While some schools allow teachers to change into administrative roles as vice principals, this usually isn’t the case. This situation happens quite often in childcare or private school settings, but public schools often have different rules and regulations regarding their administrative staff throughout all levels. Typically, vice principals are required to hold a Master’s degree Ed. Administration or educational leadership. Often, this degree is recieved on top of a business or education degrees.

  • Many vice principals are hired with the thought that they will eventually replace the principal (when they retire or leave for any other reason). And some vice principals move to different districts as principals when there are openings. Therefore, vice principals are almost always looking for ways to further educate themselves in school administration. Some states have written exams for principals and vice principals to further certify them, often increasing these administrators’ chances of promotion and raising their salaries
  • The average salary for vice principals depends on their experience and the school level at which they are teaching.
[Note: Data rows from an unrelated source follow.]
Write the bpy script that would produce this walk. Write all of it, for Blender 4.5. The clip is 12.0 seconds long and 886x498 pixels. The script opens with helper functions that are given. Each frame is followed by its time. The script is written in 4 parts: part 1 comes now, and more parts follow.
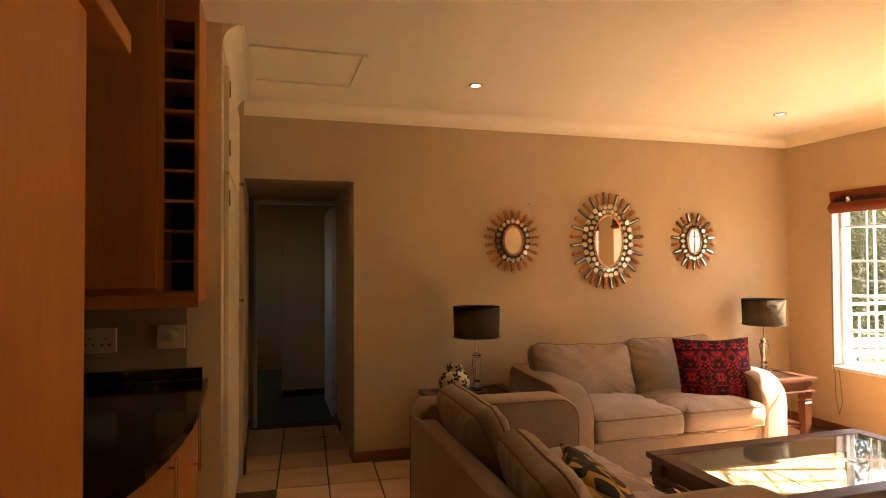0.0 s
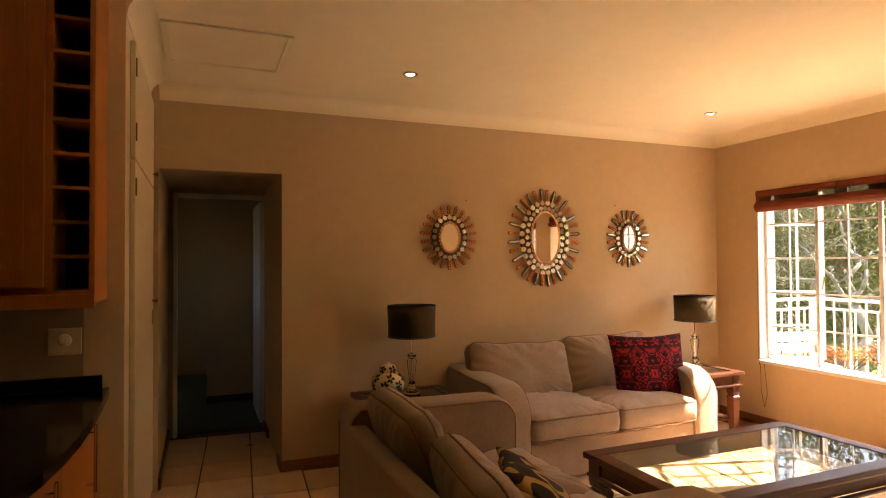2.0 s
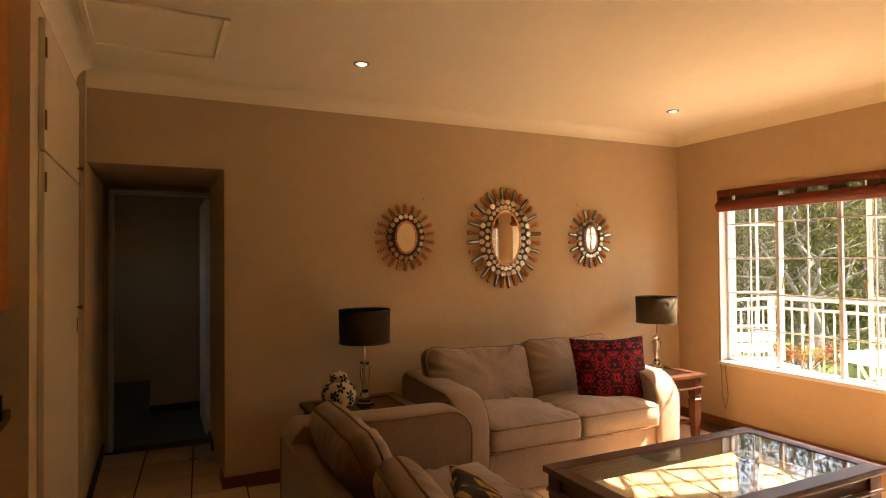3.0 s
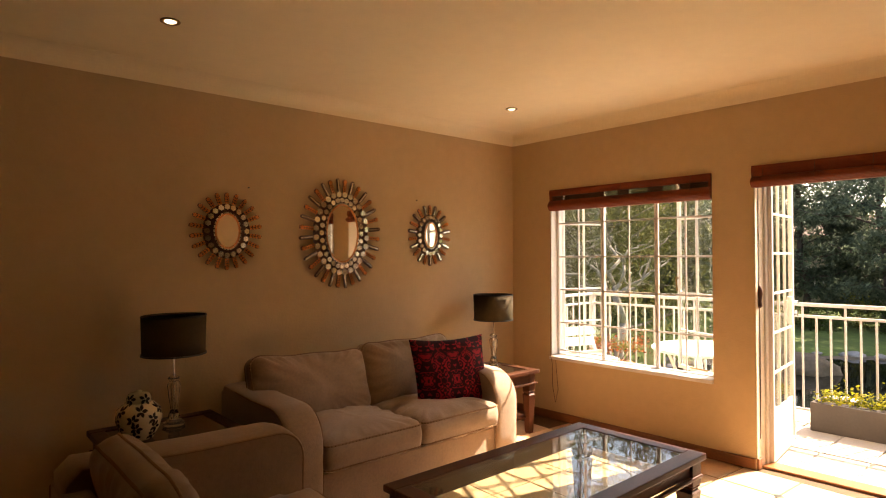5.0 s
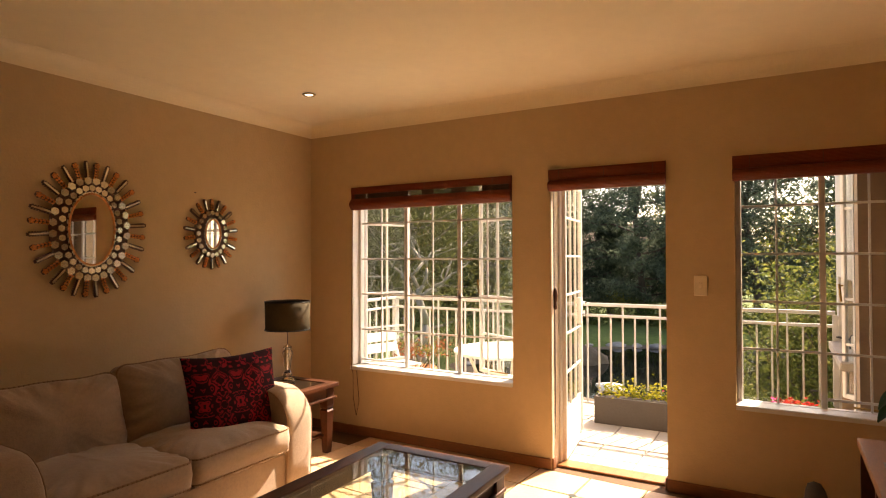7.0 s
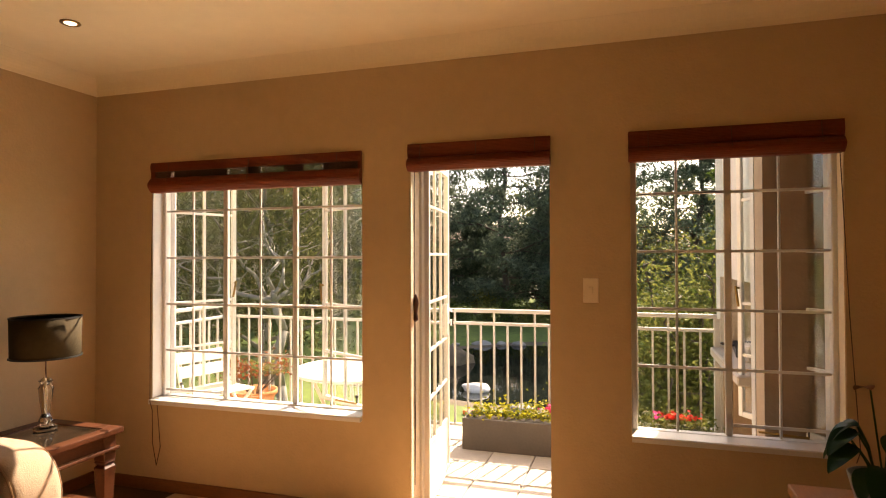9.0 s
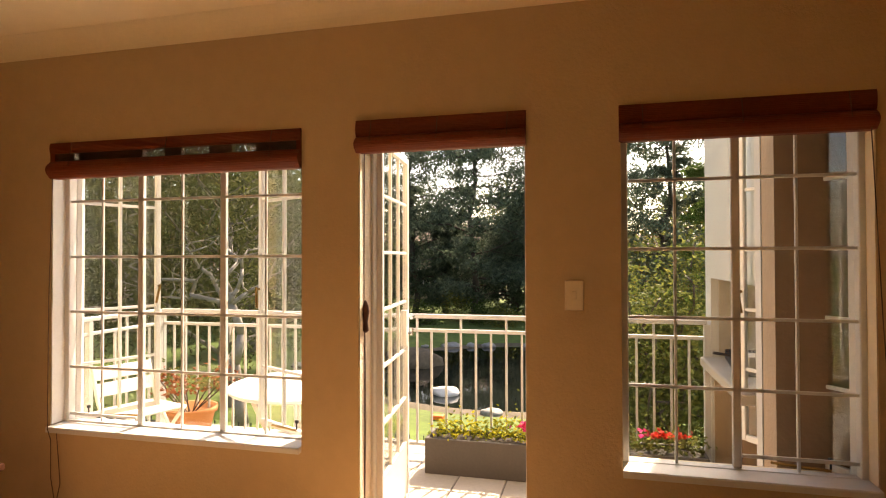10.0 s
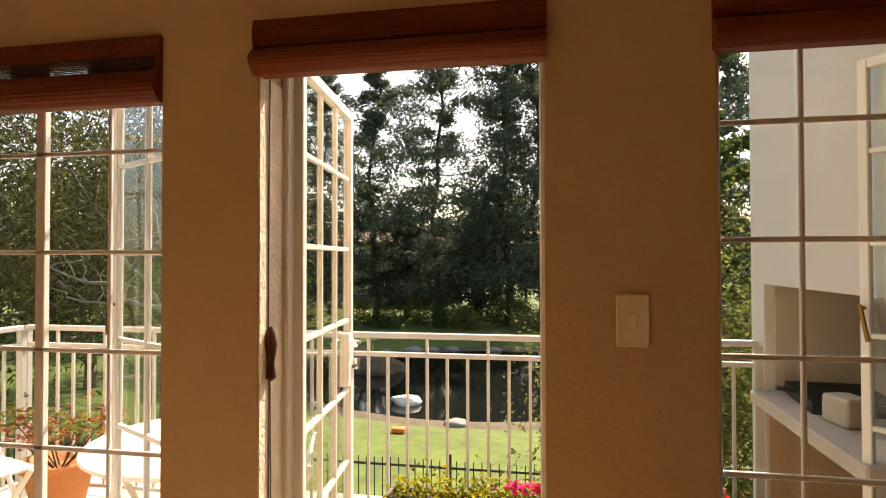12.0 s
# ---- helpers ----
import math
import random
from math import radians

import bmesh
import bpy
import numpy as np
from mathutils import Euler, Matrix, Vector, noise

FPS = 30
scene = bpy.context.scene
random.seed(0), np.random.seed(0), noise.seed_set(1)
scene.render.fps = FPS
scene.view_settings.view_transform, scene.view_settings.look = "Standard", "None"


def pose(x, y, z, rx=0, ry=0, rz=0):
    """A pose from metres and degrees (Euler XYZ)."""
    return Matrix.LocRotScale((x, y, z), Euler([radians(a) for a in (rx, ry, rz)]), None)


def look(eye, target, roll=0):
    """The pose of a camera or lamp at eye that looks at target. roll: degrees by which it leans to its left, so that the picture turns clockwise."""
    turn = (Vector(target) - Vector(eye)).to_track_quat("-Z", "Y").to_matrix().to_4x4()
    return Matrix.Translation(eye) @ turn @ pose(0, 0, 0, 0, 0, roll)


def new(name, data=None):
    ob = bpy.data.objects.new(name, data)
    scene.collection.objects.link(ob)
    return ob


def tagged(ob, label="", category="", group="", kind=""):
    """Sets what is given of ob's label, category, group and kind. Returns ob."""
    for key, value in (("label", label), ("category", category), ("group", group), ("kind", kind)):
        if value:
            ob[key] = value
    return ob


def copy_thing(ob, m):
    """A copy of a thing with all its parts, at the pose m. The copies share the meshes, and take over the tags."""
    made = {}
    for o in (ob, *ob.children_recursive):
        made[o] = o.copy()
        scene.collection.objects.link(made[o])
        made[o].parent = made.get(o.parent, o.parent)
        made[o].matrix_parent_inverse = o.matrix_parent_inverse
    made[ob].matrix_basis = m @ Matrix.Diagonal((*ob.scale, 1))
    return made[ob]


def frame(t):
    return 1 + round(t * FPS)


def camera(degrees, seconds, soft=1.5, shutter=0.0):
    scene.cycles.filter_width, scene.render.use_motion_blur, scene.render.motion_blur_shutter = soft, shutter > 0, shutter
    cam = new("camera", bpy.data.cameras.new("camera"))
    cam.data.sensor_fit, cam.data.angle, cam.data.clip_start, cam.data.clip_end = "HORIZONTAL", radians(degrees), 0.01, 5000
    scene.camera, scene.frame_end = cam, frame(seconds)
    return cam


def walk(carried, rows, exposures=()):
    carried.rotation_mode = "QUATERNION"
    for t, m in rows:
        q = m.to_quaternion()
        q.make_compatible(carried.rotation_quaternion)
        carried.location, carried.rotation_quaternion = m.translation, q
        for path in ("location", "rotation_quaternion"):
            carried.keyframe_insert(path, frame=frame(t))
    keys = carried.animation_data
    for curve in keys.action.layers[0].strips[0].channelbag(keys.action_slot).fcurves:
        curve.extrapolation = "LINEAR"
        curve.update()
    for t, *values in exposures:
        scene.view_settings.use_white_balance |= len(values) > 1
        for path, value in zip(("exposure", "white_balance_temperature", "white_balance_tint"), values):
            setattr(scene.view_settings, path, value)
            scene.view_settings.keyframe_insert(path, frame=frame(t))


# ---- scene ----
cam = camera(73.57, 12.0, soft=1.1)
# seconds, x, y, z, yaw, pitch, roll
PATH = [
    (0, -0.2399, -0.3358, 1.4654, -16.500, 1.312, -0.314),
    (0.5, -0.2409, -0.3372, 1.4601, -18.033, 1.314, -0.346),
    (1, -0.2426, -0.3213, 1.4532, -19.546, 1.260, -0.354),
    (1.5, -0.2158, -0.2802, 1.4449, -20.870, 1.233, -0.366),
    (2, -0.1544, -0.1948, 1.4456, -22.309, 1.251, -0.393),
    (2.5, -0.0748, -0.1138, 1.4562, -23.742, 1.164, -0.444),
    (4.5, 0.0924, 0.1927, 1.4875, -36.466, 0.721, -0.362),
    (5, 0.1387, 0.2483, 1.4651, -41.607, 0.715, -0.302),
    (5.5, 0.2094, 0.3194, 1.4559, -45.863, 0.758, -0.284),
    (6, 0.2708, 0.3683, 1.4589, -50.983, 0.798, -0.260),
    (6.5, 0.3398, 0.4000, 1.4627, -55.690, 0.875, -0.214),
    (7, 0.4801, 0.4660, 1.4613, -60.174, 0.897, -0.189),
    (7.5, 0.6446, 0.5572, 1.4545, -64.765, 0.892, -0.181),
    (9.5, 1.6449, 0.7756, 1.4546, -74.350, 0.822, -0.163),
    (10, 1.8956, 0.8206, 1.4458, -75.651, 0.852, -0.158),
    (10.5, 2.1531, 0.8784, 1.4362, -76.235, 0.779, -0.193),
    (11, 2.4043, 0.9784, 1.4420, -77.325, 0.818, -0.137),
    (11.5, 2.6823, 1.0363, 1.4384, -78.402, 0.855, -0.093),
    (12, 2.9563, 1.0840, 1.4340, -79.336, 0.973, -0.101),
]
WALK_ROWS = [(t, pose(x, y, z) @ pose(0, 0, 0, 0, 0, yaw) @ pose(0, 0, 0, 90 + pitch) @ pose(0, 0, 0, 0, 0, roll)) for t, x, y, z, yaw, pitch, roll in PATH]
walk(cam, WALK_ROWS, exposures=[(0.0, 3.46, 7900, 20), (2.5, 3.03, 8050, 20), (5.5, 2.12, 8400, 20), (7.5, 1.90, 8450, 20), (9.5, 1.82, 8500, 18), (12.0, 1.34, 8150, 16)])

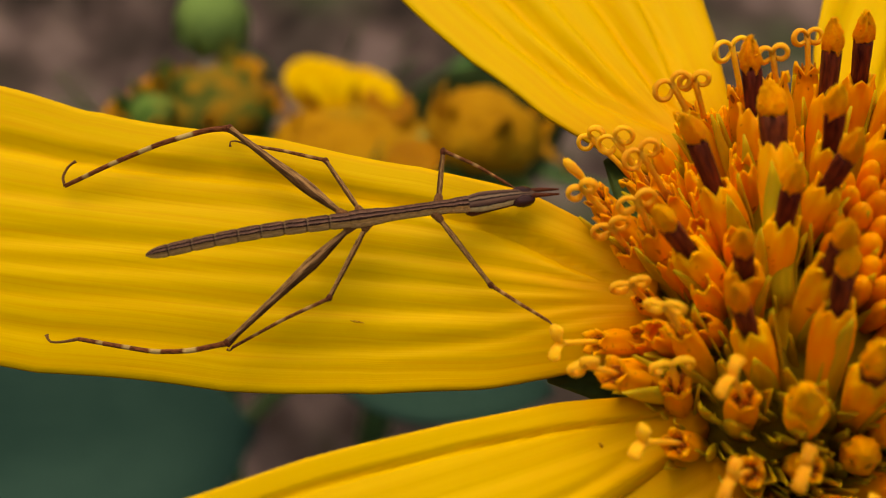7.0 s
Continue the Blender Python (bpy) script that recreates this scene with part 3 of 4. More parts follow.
def along(points, n):
    """n + 1 even steps along a bent line, its corners rounded."""
    p = [Vector(q) for q in points]
    steps = [0.0]
    for a, b in zip(p, p[1:]):
        steps.append(steps[-1] + (b - a).length)
    raw = [Vector([np.interp(steps[-1] * i / n, steps, [q[k] for q in p]) for k in range(3)]) for i in range(n + 1)]
    return [raw[0]] + [(raw[i - 1] + raw[i] * 2 + raw[i + 1]) / 4 for i in range(1, n)] + [raw[-1]]


TAIL, META, PRO, NECK, EYE, NOSE = (Vector(p) for p in ((-3.592, 0.404, 0.472), (-2.535, 0.53, 0.62), (-2.12, 0.56, 0.69), (-1.92, 0.572, 0.715), (-1.655, 0.583, 0.744), (-1.57, 0.606, 0.772)))


def body_part(name, a, b, profile, material, steps, label=""):
    """A length of the body with three fine keels along its back."""
    pts = [a.lerp(b, i / steps) + Vector((0, 0.01, 0.025)) * (math.sin(math.pi * i / steps) if name == "abdomen" else 0) for i in range(steps + 1)]
    rad = [lerp(i / steps, profile) for i in range(steps + 1)]
    if name == "abdomen":
        rad = [r * (1 - 0.13 * math.exp(-(min((9 * i / steps) % 1, 1 - (9 * i / steps) % 1) / 0.07) ** 2)) for i, r in enumerate(rad)]
    me = tube_mesh(name, [([p - ORIGIN for p in pts], rad)], material, 24, 0.85)
    sides = 24
    for v in me.vertices:
        i, k = divmod(v.index, sides)
        keel = 0.06 * math.cos(k * 2 * math.pi / 4) if 1 <= k <= 11 else 0
        centre = (pts[i] - ORIGIN) * CM
        v.co = centre + (v.co - centre) * (1 + keel)
    return place(name, me, insect, None, label)


body_part("abdomen", TAIL, META, ((0, 0.006), (0.015, 0.018), (0.05, 0.031), (0.1, 0.036), (0.3, 0.037), (0.6, 0.040), (1, 0.044)), M_BODY, 108, "segmented brown abdomen with a tan side stripe")
body_part("thorax", META + (TAIL - META) * 0.01, PRO, ((0, 0.049), (0.12, 0.052), (0.38, 0.044), (0.42, 0.040), (0.6, 0.037), (0.85, 0.038), (1, 0.037)), M_CHEST, 24)
body_part("prothorax", PRO.lerp(NECK, -0.03), NECK, ((0, 0.036), (0.18, 0.041), (0.4, 0.038), (0.75, 0.046), (0.9, 0.048), (1, 0.044)), M_CHEST, 14)
head = body_part("head", NECK.lerp(NOSE, -0.05), NOSE, ((0, 0.042), (0.08, 0.050), (0.2, 0.057), (0.35, 0.055), (0.6, 0.046), (0.85, 0.034), (0.96, 0.020), (1.0, 0.008)), M_HEAD, 16, "wedge-shaped head with a cream cheek stripe")
for sgn in (-1, 1):
    e = EYE + Vector((0.014, 0.010 + 0.024 * sgn, 0.012))
    d = Vector((0.064, -0.004 * sgn, 0.008))
    bug("eye", [e + d * t for t in (-1, -0.85, -0.5, 0, 0.5, 0.85, 1)], [0.005, 0.019, 0.032, 0.038, 0.032, 0.019, 0.005], M_EYE, head, 14, 1.0, "glossy dark red eye")
    bug("antenna", [NOSE + Vector((-0.04, 0.013 * sgn, 0)), NOSE + Vector((0.0, 0.016 * sgn, 0.003)), NOSE + Vector((0.03, 0.016 * sgn, 0.008)), NOSE + Vector((0.12, 0.015 * sgn, 0.016))], [0.012, 0.013, 0.011, 0.005], M_JAW, head, 8)
    j = NECK + Vector((0.01, 0.040 * sgn, -0.026))
    k = EYE + Vector((-0.02, 0.006 + 0.026 * sgn, -0.012))
    bug("jaw", [j.lerp(k, t) for t in (-0.12, 0.0, 0.15, 0.4, 0.7, 1.0)], [0.005, 0.019, 0.018, 0.014, 0.010, 0.008], M_JAW, head, 10, 1.0, "dark red-brown jaw")


def leg(hip, knee, shin, foot, thick, club):
    """Thigh, then shin and foot under it."""
    path = along([hip, knee], 12)
    rad = [thick * lerp(i / 12, ((0, 0.7), (0.08, 0.9), (0.3, club), (0.6, 1.0 + 0.2 * (club - 1)), (0.92, 0.85), (1, 1.15))) for i in range(13)]
    th = bug("thigh", path, rad, M_THIGH, None, 10)
    out = (Vector(knee) - Vector(hip)).normalized()
    bug("hip", [Vector(hip) + out * t for t in (-0.035, -0.02, 0.0, 0.02, 0.04, 0.055)], [0.010, 0.026, 0.029, 0.024, 0.021, 0.012], M_FOOT, th, 10, 0.9, "knobbly tan hip joint")
    bug("knee", [Vector(knee) - out * t for t in (0.03, 0.012, -0.006, -0.018)], [thick * 0.7, thick * 1.2, thick * 1.25, thick * 0.4], M_JAW, th, 10)
    sh = bug("shin", along([knee, *shin], 20), [thick * lerp(i / 20, ((0, 1.0), (0.06, 0.8), (1, 0.62))) for i in range(21)], M_SHIN if club > 1.5 else M_SHORT, th, 8)
    bug("foot", along([shin[-1], *foot], 8), [thick * lerp(i / 8, ((0, 0.5), (0.5, 0.36), (0.85, 0.34), (1, 0.6))) for i in range(9)], M_FOOT, th, 7)
    return th


leg((-2.535, 0.505, 0.60), (-3.182, 0.016, 0.216), [(-3.38, 0.02, 0.11), (-3.574, 0.053, 0.03), (-3.80, 0.115, -0.01), (-3.976, 0.161, -0.029)], [(-4.06, 0.165, -0.075), (-4.15, 0.185, -0.125), (-4.158, 0.225, -0.11)], 0.0195, 1.95)
leg((-2.575, 0.56, 0.615), (-3.176, 1.212, 0.444), [(-3.30, 1.222, 0.41), (-3.561, 1.175, 0.335), (-3.83, 1.105, 0.23), (-4.086, 1.032, 0.115)], [(-4.105, 1.08, 0.125), (-4.07, 1.14, 0.155), (-4.03, 1.165, 0.165)], 0.0195, 1.95)
mid_leg_near = leg((-2.451, 0.51, 0.62), (-2.659, 0.151, 0.463), [(-2.90, 0.10, 0.31), (-3.155, 0.034, 0.12)], [(-3.17, 0.02, 0.10), (-3.185, 0.035, 0.09)], 0.0135, 1.15)
mid_leg_far = leg((-2.485, 0.565, 0.63), (-2.654, 0.967, 0.507), [(-2.88, 1.05, 0.47), (-3.08, 1.12, 0.42)], [(-3.13, 1.15, 0.41), (-3.175, 1.155, 0.40), (-3.17, 1.125, 0.39)], 0.0135, 1.15)
leg((-2.099, 0.53, 0.68), (-1.822, 0.159, 0.579), [(-1.68, 0.055, 0.575), (-1.54, -0.045, 0.575)], [(-1.525, -0.06, 0.57), (-1.51, -0.07, 0.56)], 0.0135, 1.15)
leg((-2.085, 0.585, 0.70), (-2.048, 0.863, 0.774), [(-1.88, 0.79, 0.755), (-1.70, 0.69, 0.72)], [(-1.68, 0.68, 0.715), (-1.65, 0.66, 0.71)], 0.0135, 1.15)


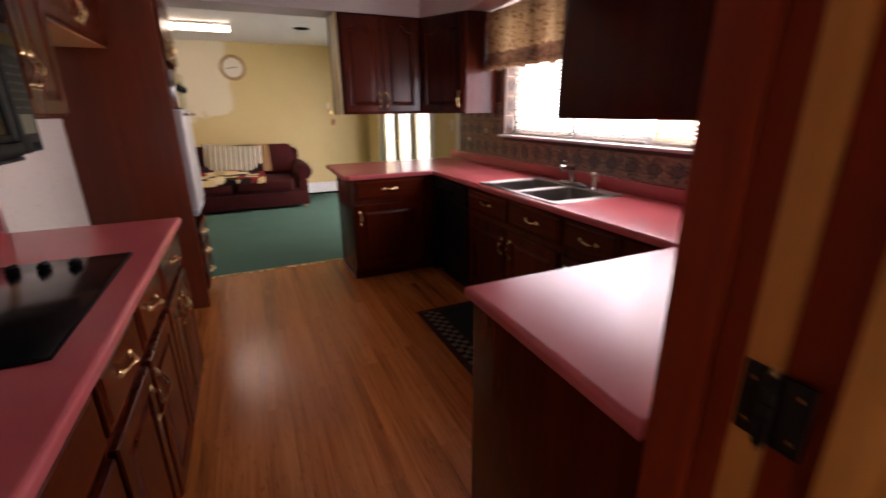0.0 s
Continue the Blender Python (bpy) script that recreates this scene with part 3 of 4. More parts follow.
leaf = holder("louvred_door", (0.86, 0.22, 0.02), "open varnished oak louvred door on a black hinge", "door")
wpart("hinge_stile", bx(0.822, 0.8375, 0.240, 0.278, 0.02, 2.03, 0.004), M["oak"], leaf)
wpart("stile", bx(0.80, 0.828, -0.14, -0.095, 0.02, 2.03, 0.004), M["oak"], leaf)
wpart("stile", bx(0.80, 0.828, 0.135, 0.178, 0.02, 2.03, 0.004), M["oak"], leaf)
for z in (0.02, 1.02, 1.93):
    wpart("rail", bx(0.802, 0.826, -0.095, 0.15, z, z + 0.10, 0.003), M["oak"], leaf)
for z0, z1 in ((0.13, 1.0), (1.13, 1.92)):
    k = z0
    while k < z1:
        wpart("slat", shift(bx(-0.016, 0.016, -0.097, 0.152, -0.003, 0.003), pose(0.814, 0, k + 0.012, 0, 35, 0)), M["oak"], leaf)
        k += 0.03
hinge = wpart("hinge", bx(0.8165, 0.8215, 0.200, 0.272, 1.030, 1.122, 0.0015), M["black_metal"], leaf, "black iron hinge leaf")
for k in range(5):
    wpart("knuckle", tube([(0.8105, 0.238, 1.0305 + k * 0.0184), (0.8105, 0.238, 1.0470 + k * 0.0184)], 0.0068, 12), M["black_metal"], hinge)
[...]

The average high school vice principal makes approximately $75,121; the average junior high vice principal makes $73,020; and the average elementary school vice principal makes $67,735.
  • In 2006, it was reported that at the elementary and secondary school level, 226,000 people were employed as school administrators. However, this number includes both principals and vice principals. Many schools have one principal and one vice principal, but many larger schools choose to have two, three or four vice principals working underneath one principal. The Bureau of Labor Statistics predicts that the number of school administrators will rise to approximately 243,000 by the year 2016.